Task requirements –
Copy the listing verbatim, excluding any images found in it.

*-*-*

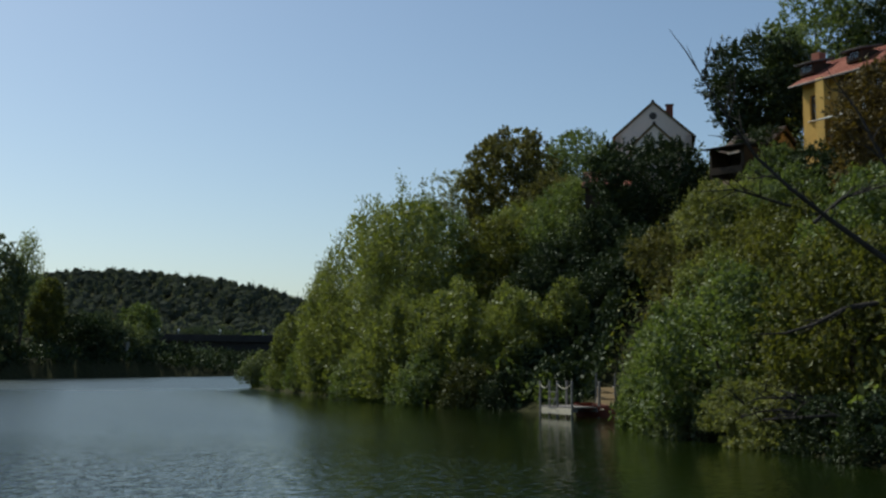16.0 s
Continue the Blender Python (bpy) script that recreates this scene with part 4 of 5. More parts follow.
tree("cypress", 82.3, 185.6, 20.4, 0.55, "column", L_DARK, "slim dark cypress beside the mansion", 174, leaf=0.5, stem=0.05, cover=2.0)
tree("tree", 40.5, 113.5, 8.0, 3.6, "dome", L_DARK, "dark thicket behind the dry grass", 175, leaf=0.4, stem=0.03, cover=1.8)
tree("tree", 34.0, 112.0, 8.2, 3.6, "dome", L_DARK, "dark thicket behind the dry grass", 176, leaf=0.4, stem=0.03, cover=1.8)
tree("tree", 46.5, 118.5, 8.6, 3.6, "dome", L_DUSK, "dull olive thicket behind the park bank", 177, leaf=0.42, stem=0.03, cover=1.8)
tree("shrub", 95.2, 132.8, 3.6, 2.0, "dome", L_YELLOW, "sunlit yellow-green shrub at the river bend", 178, leaf=0.4, stem=0.02, cover=1.5, stems=4, category="shrub")
tree("shrub", 43.5, 108.5, 7.8, 2.4, "round", L_OLIVE, "olive shrub at the park edge", 79, leaf=0.38, stem=0.08, cover=1.5, category="shrub")
tree("tree", 53.6, 117.6, 11.3, 4.9, "round", L_DARK, "dense dark round tree hanging over the water", 80, leaf=0.42, stem=0.03, cover=2.2, lift=-0.1)
tree("tree", 50.0, 117.5, 10.6, 2.2, "round", L_OLIVE, "yellowish small tree beside the dark one", 81, leaf=0.42, stem=0.12, cover=1.5)
tree("tree", 62.8, 123.2, 12.4, 2.8, "round", L_OLIVE, "olive-green park tree with a visible trunk", 82, leaf=0.44, stem=0.3, cover=1.4, trunk_r=0.3)
tree("tree", 71.5, 127.5, 12.8, 4.2, "round", L_OLIVE, "broad olive-green park tree", 83, leaf=0.46, stem=0.12, cover=1.7)
tree("tree", 76.5, 131.0, 16.4, 3.0, "round", L_GREEN, "green park tree with a high crown", 84, leaf=0.46, stem=0.2, cover=1.5)
tree("tree", 80.5, 128.5, 11.8, 4.2, "round", L_DARK, "dark park tree above the fallen willow", 85, leaf=0.46, stem=0.06, cover=2.0)
tree("tree", 88.5, 137.0, 12.5, 5.0, "round", L_DARK, "dark park tree before the spruces", 86, leaf=0.5, stem=0.05, cover=1.9)
tree("tree", 66.5, 131.0, 7.5, 3.0, "round", L_GREEN, "green tree below the mansion", 87, leaf=0.5, stem=0.1, cover=1.5)
tree("willow_shrub", 67.0, 119.4, 4.2, 4.8, "dome", L_POPLAR, "light green fallen willow sprawling on the water", 88, fan=0.4, leaf=0.42, stem=0.02, cover=1.5, lift=0.6, stems=4, category="shrub")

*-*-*

Output below –
16.0 s
Continue the Blender Python (bpy) script that recreates this scene with part 4 of 5. More parts follow.
tree("cypress", 82.3, 185.6, 20.4, 0.55, "column", L_DARK, "slim dark cypress beside the mansion", 174, leaf=0.5, stem=0.05, cover=2.0)
tree("tree", 40.5, 113.5, 8.0, 3.6, "dome", L_DARK, "dark thicket behind the dry grass", 175, leaf=0.4, stem=0.03, cover=1.8)
tree("tree", 34.0, 112.0, 8.2, 3.6, "dome", L_DARK, "dark thicket behind the dry grass", 176, leaf=0.4, stem=0.03, cover=1.8)
tree("tree", 46.5, 118.5, 8.6, 3.6, "dome", L_DUSK, "dull olive thicket behind the park bank", 177, leaf=0.42, stem=0.03, cover=1.8)
tree("shrub", 95.2, 132.8, 3.6, 2.0, "dome", L_YELLOW, "sunlit yellow-green shrub at the river bend", 178, leaf=0.4, stem=0.02, cover=1.5, stems=4, category="shrub")
tree("shrub", 43.5, 108.5, 7.8, 2.4, "round", L_OLIVE, "olive shrub at the park edge", 79, leaf=0.38, stem=0.08, cover=1.5, category="shrub")
tree("tree", 53.6, 117.6, 11.3, 4.9, "round", L_DARK, "dense dark round tree hanging over the water", 80, leaf=0.42, stem=0.03, cover=2.2, lift=-0.1)
tree("tree", 50.0, 117.5, 10.6, 2.2, "round", L_OLIVE, "yellowish small tree beside the dark one", 81, leaf=0.42, stem=0.12, cover=1.5)
tree("tree", 62.8, 123.2, 12.4, 2.8, "round", L_OLIVE, "olive-green park tree with a visible trunk", 82, leaf=0.44, stem=0.3, cover=1.4, trunk_r=0.3)
tree("tree", 71.5, 127.5, 12.8, 4.2, "round", L_OLIVE, "broad olive-green park tree", 83, leaf=0.46, stem=0.12, cover=1.7)
tree("tree", 76.5, 131.0, 16.4, 3.0, "round", L_GREEN, "green park tree with a high crown", 84, leaf=0.46, stem=0.2, cover=1.5)
tree("tree", 80.5, 128.5, 11.8, 4.2, "round", L_DARK, "dark park tree above the fallen willow", 85, leaf=0.46, stem=0.06, cover=2.0)
tree("tree", 88.5, 137.0, 12.5, 5.0, "round", L_DARK, "dark park tree before the spruces", 86, leaf=0.5, stem=0.05, cover=1.9)
tree("tree", 66.5, 131.0, 7.5, 3.0, "round", L_GREEN, "green tree below the mansion", 87, leaf=0.5, stem=0.1, cover=1.5)
tree("willow_shrub", 67.0, 119.4, 4.2, 4.8, "dome", L_POPLAR, "light green fallen willow sprawling on the water", 88, fan=0.4, leaf=0.42, stem=0.02, cover=1.5, lift=0.6, stems=4, category="shrub")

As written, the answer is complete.